Les assureurs ont-ils mesuré l’ampleur de la réforme du droit des contrats ?

Jean-Marie Gueguen
Avocat Associé
PDGB AVOCATS

 

  • Quelles sont les conséquences concrètes de la réforme du droit des obligations pour les assureurs ?

Si le terme « contrat d’assurance » disparaît désormais du Code civil en n’étant plus cité en exemple de la notion de contrat aléatoire, la réforme des obligations impacte néanmoins en profondeur le contrat d’assurance.

La prévalence du droit spécial des assurances est renforcée par la reconnaissance du caractère supplétif du droit commun des contrats, désormais énoncée dans le Code civil. Mais, dans le même temps, le « nouveau » droit des obligations par sa transversalité et sa vocation d’application générale vient tout de même modifier le droit du contrat d’assurance et/ou ouvrir des options inédites aux assureurs.

Ainsi, à titre d’illustration, la notion de contrat d’adhésion, dont l’exemple historique est le contrat d’assurance, obéit désormais à un régime légal inédit (pour la première fois dans le Code civil) qui introduit, pour toutes les parties y compris les non-consommateurs, la notion de « déséquilibre significatif » très semblable à celle des « clauses abusives » ainsi que de nouvelles obligations de remise préalable et d’acceptation des conditions générales.

La notion d’imprévision, grande nouveauté, semble-t-il supplétive de la réforme, apparaît d’ores et déjà prise en compte par le droit des assurances. Mais si les nouveaux mécanismes de correction de l’imprévision introduits par le Code civil ne sont pas expressément écartées par la volonté des parties exprimée dans le contrat d’assurance, ils pourront avoir vocation à s’appliquer, avec des conséquences actuellement totalement imprévisibles.

La notion d’obligation essentielle introduite par la réforme dans le Code civil est connue du droit des assurances prétorien sous la forme des obligations de couverture du risque et de règlement du sinistre.

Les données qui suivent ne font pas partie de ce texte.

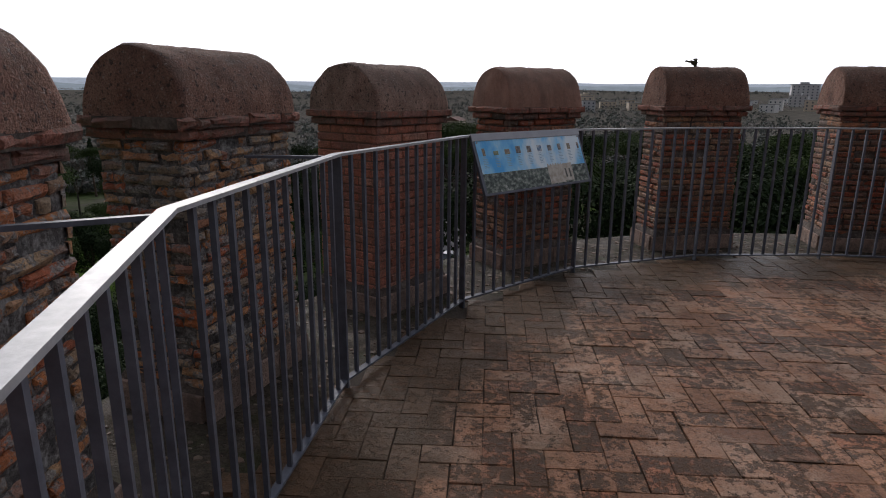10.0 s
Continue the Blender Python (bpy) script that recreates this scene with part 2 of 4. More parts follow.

A présent, ces obligations ne pourront vraisemblablement plus être contredites, notamment par des conditions de garantie trop restrictives. Ainsi, ces obligations essentielles du contrat d’assurance sont protégées au-delà même des seules clauses d’exclusion (comme cela est seulement prévue par le Code des assurances).

On peut encore citer les cessions de créance, très usitées en assurance auto pour payer les réparateurs notamment, qui voient leur formalise réduit par le passage de la signification par huissier à la notification.

  • Les assureurs ont-ils mesuré l’ampleur de cette réforme dans leur pratique ?

Les assureurs n’ont pas encore tous pris conscience que la majeure partie de leurs contrats à échéance annuelle et renouvellement par tacite reconduction sont désormais systématiquement régis par le nouveau droit commun des contrats.

Ainsi, l’essentiel des contrats renouvelés depuis le 1er octobre 2016 est déjà, parfois à l’insu de certains assureurs, soumis au droit du contrat réformé et à ses mécanismes nouveaux. Or, même si les nouvelles dispositions sont souvent supplétives, il convient que les parties, l’assureur ou l’assuré, prennent systématiquement position sur les nouvelles options ouvertes, en les acceptant ou en les écartant. A défaut, les nouvelles dispositions issues de la réforme s’imposeront aux contrats conclus avant la réforme mais renouvelés ensuite.

Par ailleurs, la réforme offre aux assureurs de nouvelles opportunités rédactionnelles. Par exemple, peu d’assureurs ont intégré dans la rédaction de leur contrat une disposition simple et efficace rendue possible par la réforme de la subrogation légale du Code civil. Cette nouvelle disposition permet de prévoir, au moment de la conclusion du contrat, que la subrogation sera automatique dès le paiement de l’indemnité par l’assureur et ce, que celui-ci soit intervenu en exécution des termes du contrat ou à titre de geste commercial. La mise en œuvre de cette disposition pourrait permettre d’aller au-delà de la subrogation légale en vigueur aux termes du Code des assurances et de tarir une jurisprudence parfois rigoureuse sanctionnant le défaut de concomitance entre le paiement et l’acte de subrogation.